I disagree that the word is impossible to understand, at least up to a point. The word used is regularly the opposite of “hard,” and then can mean “soft” or “gentle,” in some cases even “weak”. (Some translations even suggest that “Leah’s eyes were weak.”). It seems to me that the storyteller is trying to make a contrast between the two women, since Rachel’s description is unusually fulsome: “graceful and beautiful,” according to NRSV, “comely in features and comely to look at” in Robert Alter’s rather more literal reading. I suggest that Leah’s eyes had some sort of impairment, whether weak or somehow odd looking. In short, Leah is a 6, while her sister is decidedly a 10! Directly after the contrasting descriptions of the two, we are told, “Jacob loved Rachel,” and the way the two look has a great deal to do with the matter.
And now the clever Whitey knows he has the upper hand in the bargain, once he realizes that his nephew pines for the younger girl. Without knowing just how things are done in Haran, Grabber blurts out a thoroughly ridiculous suggestion of how long he is willing to labor for Rachel’s hand. “I will serve 7 years for Rachel your younger daughter” (Gen.29:18). One can only imagine how pleased and shocked Whitey is at this absurd statement, and says with supposed magnanimity, “Better I should give her to you than give her to another man,” implying perhaps that this love-struck booby has just given a huge portion of his life away in service for a cute daughter; if he survives his seven-year hitch, he will surely have earned the right of marriage.

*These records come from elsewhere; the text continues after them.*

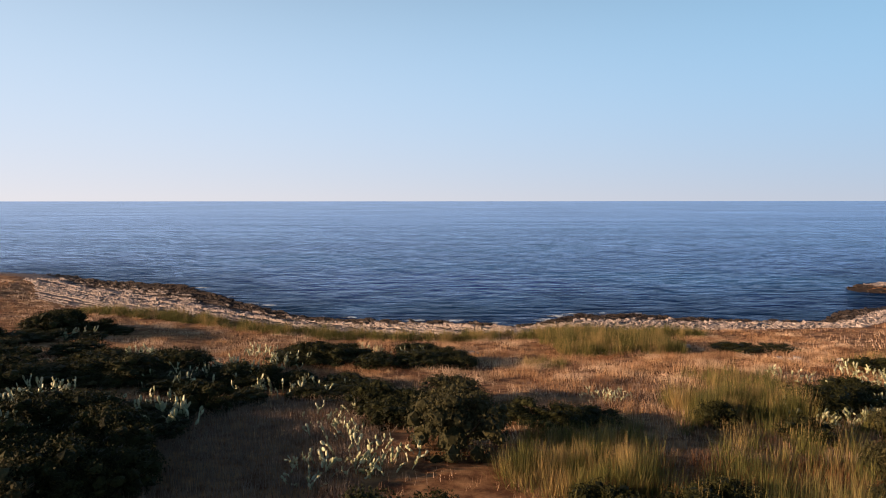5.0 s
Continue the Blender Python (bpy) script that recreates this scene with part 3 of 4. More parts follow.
# ---- rocks of the shore ----
def shore_rocks():
    g = np.random.default_rng(11)
    shelf = empty("rock_shelf", pose(0, 232, 0), "pale broken limestone beds along the sea", "rocks", kind="structure")
    slabs = [rough_stone(100 + i, (1, 1, 1), 1, 0.14) for i in range(10)]
    lumps = [rough_stone(200 + i, (1, 1, 0.9), 1, 0.22) for i in range(10)]
    chips = [rough_stone(300 + i, (1, 1, 0.9), 0, 0.3) for i in range(10)]
    todo = []          # x, y, z, length, width, height, heading, tilt, shape
    way = radians(-36)
    d, n = np.array((math.cos(way), math.sin(way))), np.array((-math.sin(way), math.cos(way)))
    o = np.array((-30.0, 238.0))
    # ledges: long rows of close-set blocks, a high one every third row
    for row, line in enumerate(np.arange(-75, 60, 0.72)):
        high = g.random() < 0.3
        line += g.uniform(-.2, .2)
        bulk, s = g.uniform(0.36, 0.62) if high else g.uniform(0.14, 0.26), -110.0
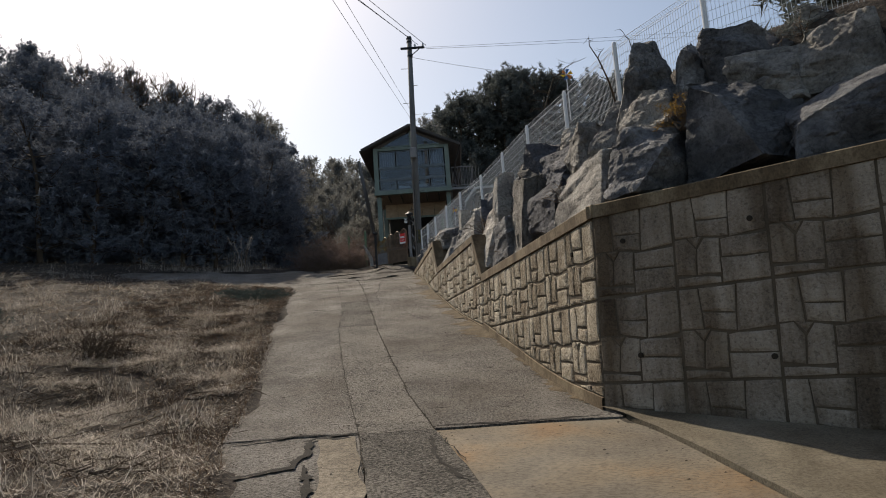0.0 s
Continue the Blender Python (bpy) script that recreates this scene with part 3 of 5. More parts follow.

But of course, Whitey has a grand trick up his flowing sleeves. The seven years pass, and in Jacob’s eyes are “but a few days” due to his vast love (lust?) for Rachel. The phrase “a few days” is exactly the phrase used by Rebekah when she sent Jacob to Haran in the first place to hide him from Esau (Gen.27:44). As much lust as love, I would say, given how he now asks for Rachel. “Give me my wife, for my time is done, and let me go to bed with her” (Gen.29:21). But in the dark of the wedding night, Whitey substitutes Leah for Rachel in the marriage bed, and in the morning, with no doubt a circle of Whitey’s cronies surrounding the bridal bower, “she was Leah,” the text states laconically. And Jacob is horrified and says, “What is this you have done to me? Was it not for Rachel I served you; why have you tricked me?” (Gen.29:25). Well, a well-satisfied Whitey responds, “It is not done like this in our place, to give the younger before the firstborn” (Gen.29:26). Who better than Grabber knows about the special requirements of the firstborn over the other child, since he has usurped the firstborn rights from his own elder brother? In his anguished demand to know why Whitey has “deceived” him, he employs the same verb Isaac used to announce the deception of the youngest against Esau (Gen.27:35).
And Whitey now wrests seven more years of labor out of Grabber in order to gain the hand of Rachel. After 14 long years, Jacob finally gains Rachel as wife, but he of course is already married to Leah, whose “weak” eyes hardly prevent her from prodigious child birth abilities, while the comely Rachel is barely able to produce a single child. But that is the next story in the tale.
What are we to make of this story of trickery, deception, and clever dealings? No character here is to emulated; the Bible does not say ever “be like Jacob” or “take Laban as your model for living.” What the Bible instead implies is: just how is the great God going to make anything out of these rascals? And, it follows, just how is God going to make anything out of us? How indeed. With laughter and fun, it appears that especially God must have a sense of humor, and is that not a very good thing, given the fools like us that God continues to witness and choose down the ages?